生理的予備能が低下することでストレスに対する脆弱性が亢進し、生活機能障害、要介護状態、死亡などの転帰に陥りやすい状態を指しますが、単に、筋力の低下により動作の俊敏性が失われて転倒しやすくなるような身体面の問題だけでなく、認知機能障害やうつなどの精神・心理的問題、また、独居や経済的困窮などの社会的問題も含む概念として、対策が重要視されています。

 「人参養栄湯(にんじんようえいとう)」は、もともと倦怠感、意欲低下、精神不安等に処方される漢方薬ですが、最近の研究によってフレイルの状態における倦怠感や精神的な脆弱性の治療に用いられるケースが増えています。
 また、牛車腎気丸は、フレイルの状態における筋肉維持のための治療に用いられるケースが増えています。

4、感情の調整:「怒りの感情」を抑えるために処方される漢方薬

 怒りの感情が表れやすくなってイライラしがちになるのも、加齢の特徴のひとつといえます。東洋医学では、「肝(かん)」が高ぶることがその要因と捉えます。

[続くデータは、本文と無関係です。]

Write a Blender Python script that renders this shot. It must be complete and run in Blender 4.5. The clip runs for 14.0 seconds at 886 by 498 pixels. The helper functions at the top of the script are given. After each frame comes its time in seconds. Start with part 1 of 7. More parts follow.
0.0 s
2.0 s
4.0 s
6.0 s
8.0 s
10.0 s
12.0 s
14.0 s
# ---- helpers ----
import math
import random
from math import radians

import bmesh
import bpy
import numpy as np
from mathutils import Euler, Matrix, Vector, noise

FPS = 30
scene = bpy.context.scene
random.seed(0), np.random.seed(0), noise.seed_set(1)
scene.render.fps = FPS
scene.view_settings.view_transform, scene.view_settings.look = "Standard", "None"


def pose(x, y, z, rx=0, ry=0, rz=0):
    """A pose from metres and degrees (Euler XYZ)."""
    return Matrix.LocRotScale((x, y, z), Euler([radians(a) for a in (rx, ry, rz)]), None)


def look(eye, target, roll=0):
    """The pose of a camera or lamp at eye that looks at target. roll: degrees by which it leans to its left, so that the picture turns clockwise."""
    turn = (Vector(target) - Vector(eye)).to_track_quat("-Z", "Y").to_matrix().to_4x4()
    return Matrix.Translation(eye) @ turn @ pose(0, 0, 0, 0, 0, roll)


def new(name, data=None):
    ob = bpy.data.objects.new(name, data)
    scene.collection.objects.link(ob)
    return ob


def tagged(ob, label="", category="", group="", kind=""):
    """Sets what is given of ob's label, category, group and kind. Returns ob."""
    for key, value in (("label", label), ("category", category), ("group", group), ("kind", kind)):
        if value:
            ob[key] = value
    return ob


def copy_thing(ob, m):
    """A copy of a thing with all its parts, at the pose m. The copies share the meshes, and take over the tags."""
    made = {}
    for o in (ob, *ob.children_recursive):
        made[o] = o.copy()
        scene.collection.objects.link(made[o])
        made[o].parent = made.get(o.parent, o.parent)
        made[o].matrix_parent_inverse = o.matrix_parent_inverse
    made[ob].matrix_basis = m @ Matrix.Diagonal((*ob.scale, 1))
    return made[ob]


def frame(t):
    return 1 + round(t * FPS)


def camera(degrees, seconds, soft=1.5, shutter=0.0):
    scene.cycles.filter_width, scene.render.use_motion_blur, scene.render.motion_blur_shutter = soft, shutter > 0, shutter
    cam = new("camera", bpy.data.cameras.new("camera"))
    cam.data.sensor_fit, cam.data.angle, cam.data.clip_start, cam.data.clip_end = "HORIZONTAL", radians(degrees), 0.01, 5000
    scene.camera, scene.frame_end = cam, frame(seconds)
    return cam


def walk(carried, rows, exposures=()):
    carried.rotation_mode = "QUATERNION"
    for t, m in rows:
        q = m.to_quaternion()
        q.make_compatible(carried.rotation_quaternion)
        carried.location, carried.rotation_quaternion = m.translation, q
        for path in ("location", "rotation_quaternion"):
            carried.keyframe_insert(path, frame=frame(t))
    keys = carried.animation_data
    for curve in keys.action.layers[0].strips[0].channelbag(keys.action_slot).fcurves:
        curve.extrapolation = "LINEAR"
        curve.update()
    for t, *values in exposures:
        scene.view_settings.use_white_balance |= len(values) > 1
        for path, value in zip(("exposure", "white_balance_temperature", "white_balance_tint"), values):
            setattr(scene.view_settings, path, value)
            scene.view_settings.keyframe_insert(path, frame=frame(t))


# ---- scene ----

 「抑肝散(よくかんさん)」は、文字通り肝の高ぶりを抑えることから名づけられた漢方薬です。もともと子供の疳(かん)の虫に使われていた漢方薬ですが、母子が共に服用するとお互いに相乗効果があるとされます。また、“母子同服”といい、本人と配偶者、あるいは本人と子供(介護者)が共に用いると相互の関係性や症状の改善に相乗効果があります。

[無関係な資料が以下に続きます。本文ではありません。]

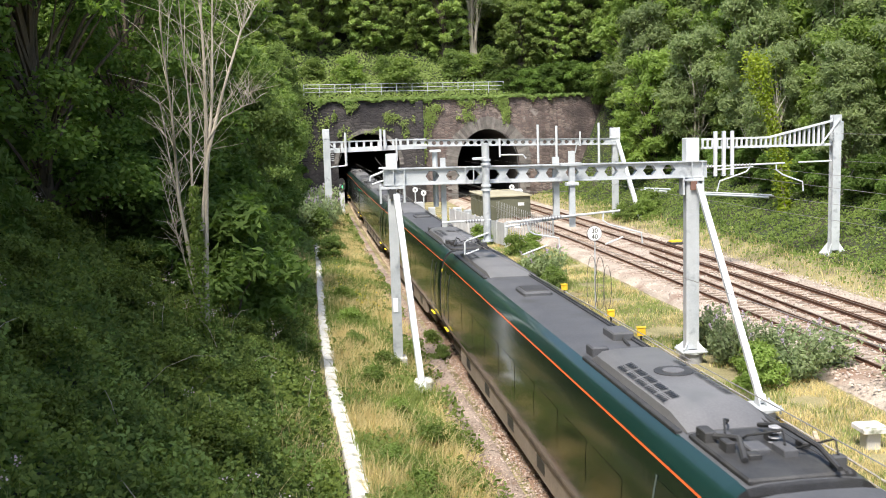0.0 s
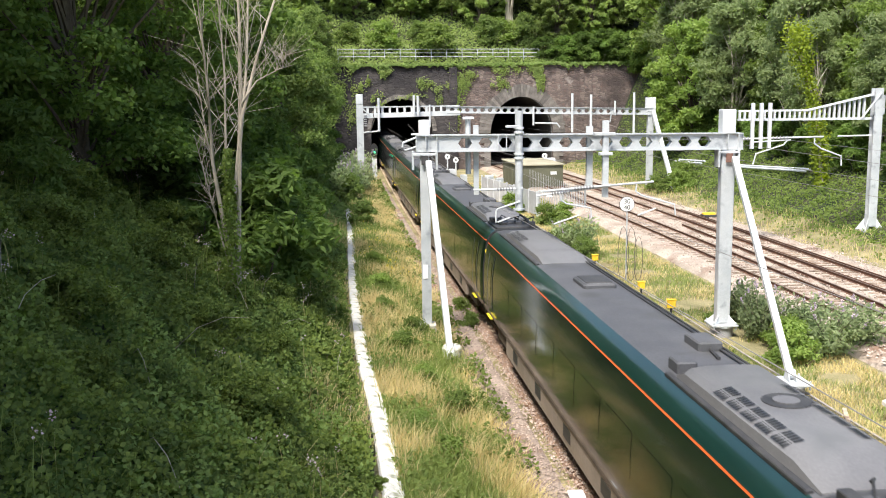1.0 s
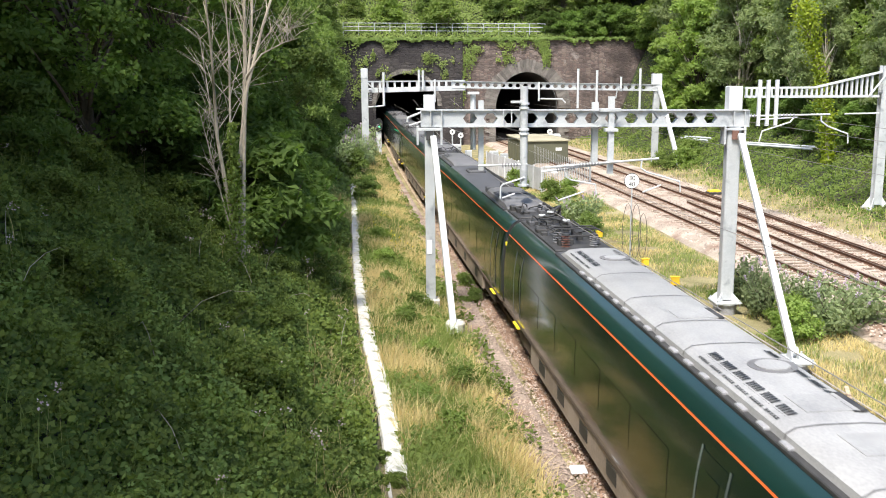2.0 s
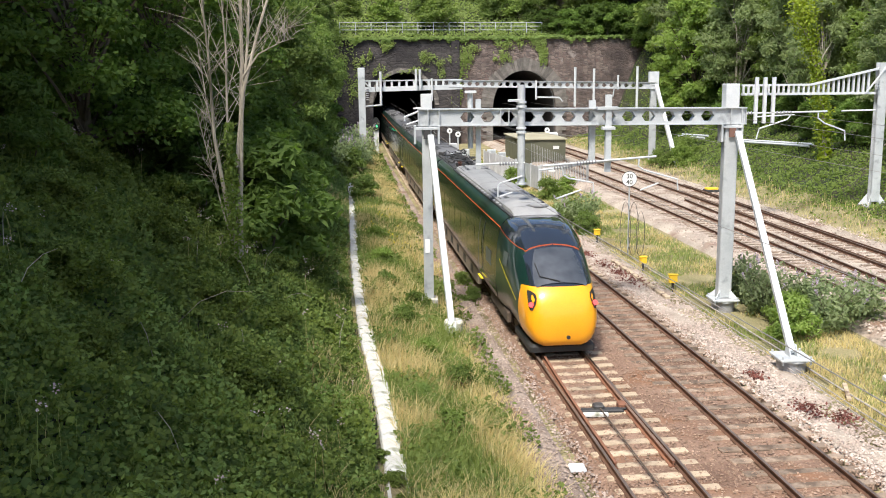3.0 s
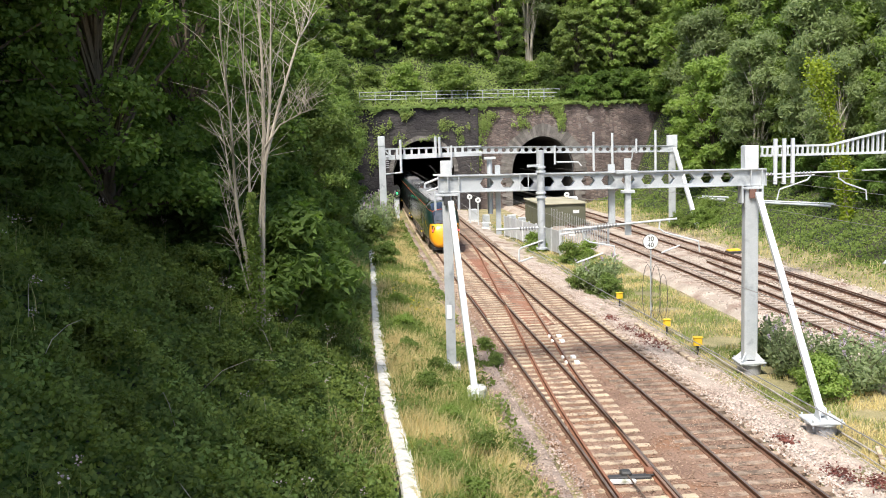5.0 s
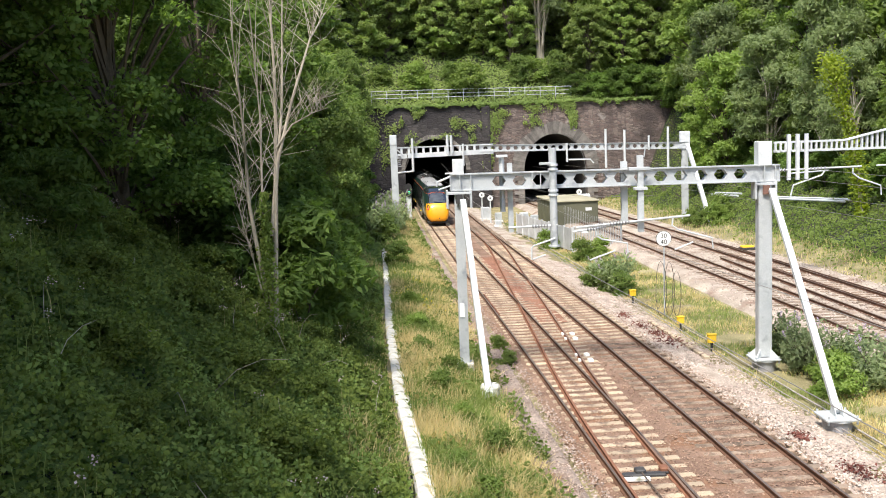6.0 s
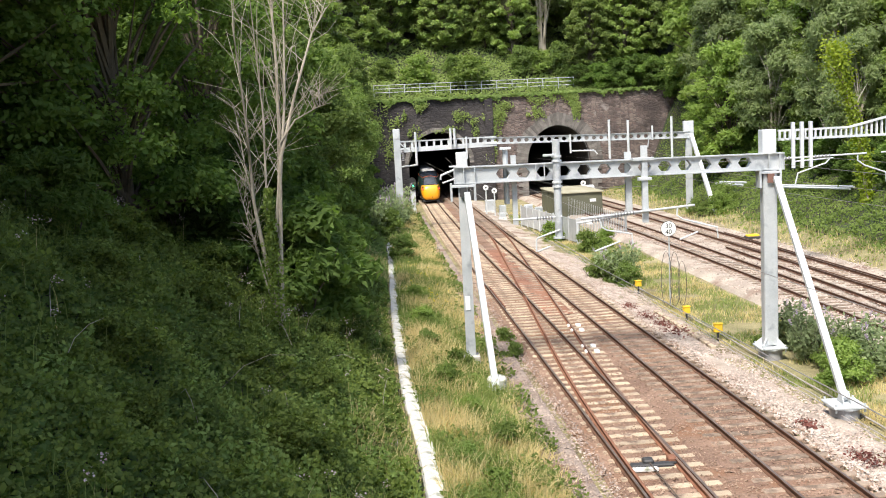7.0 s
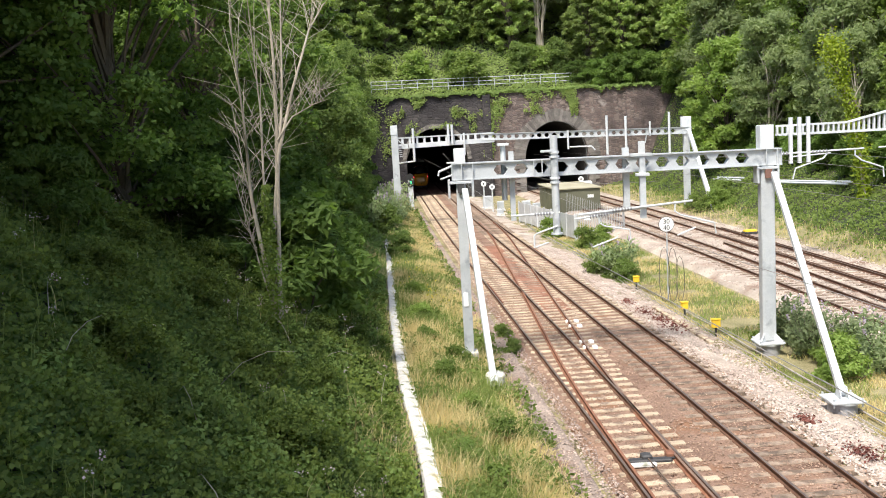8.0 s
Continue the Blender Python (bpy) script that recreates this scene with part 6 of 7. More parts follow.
    for x, y, s, p in ((32.6, 63, 0.62, slim), (32.4, 75, 0.6, slim), (32.0, 92, 0.62, slim), (31.2, 107, 0.65, slim)):
        plant(p, x, y, s)
    rows = [(132, 3, 27, 4.6), (137, -10, 30, 5.2), (143, -14, 46, 5.6), (151, -18, 52, 6.4)]
    kinds = [hill_a, hill_b, hill_b, slim, hill_b, right_b]
    k = 0
    for y, x0, x1, dx in rows:
        x = x0
        while x < x1:
            p = kinds[FOREST.randrange(6)]
            if y > 137 and FOREST.random() < 0.12:
                p = hill_c
            plant(p, x + FOREST.uniform(-2.0, 2.0), y + FOREST.uniform(-3.5, 3.0), FOREST.uniform(0.66, 1.25))
            x += dx
            k += 1
    for x, y, s in ((24.5, 138, 1.0), (28.5, 141, 1.1), (21.0, 137, 0.9), (28.5, 130, 0.9), (31.5, 134, 1.1), (25.5, 128.5, 0.7), (34, 140, 1.2), (20.5, 128, 0.65)):
        plant(hill_b, x, y, s)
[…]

 「加味逍遥散(かみしょうようさん)」は、月経不順や更年期障害などに処方されるものですが、六味地黄丸を合わせて処方することで、「肝」の高ぶりとともに「腎」の低下を抑えて、症状の改善に効果が発揮されます。

5、アンチエイジング:「未病(みびょう)」の治療とは

 東洋医学には、「未病」を治療するという考え方があります。未病とは発病には至らないものの軽い症状がある状態です。いわば、病気と健康の間の状態ですが、そのままにしておくと症状が悪化することも少なくありません。
 “歳を重ねる”「加齢」は、私たちの身体に様々な症状を来します。それ自体は病気ではありませんが、さらに症状が進むと病気に至ることもある状態、すなわち未病であるともいえます。
 
 漢方薬はこうした未病に用いることができます。アンチエイジングに対し、有効な漢方治療は多方面に渡っており、気になる症状がある人は早めに専門医に相談しましょう。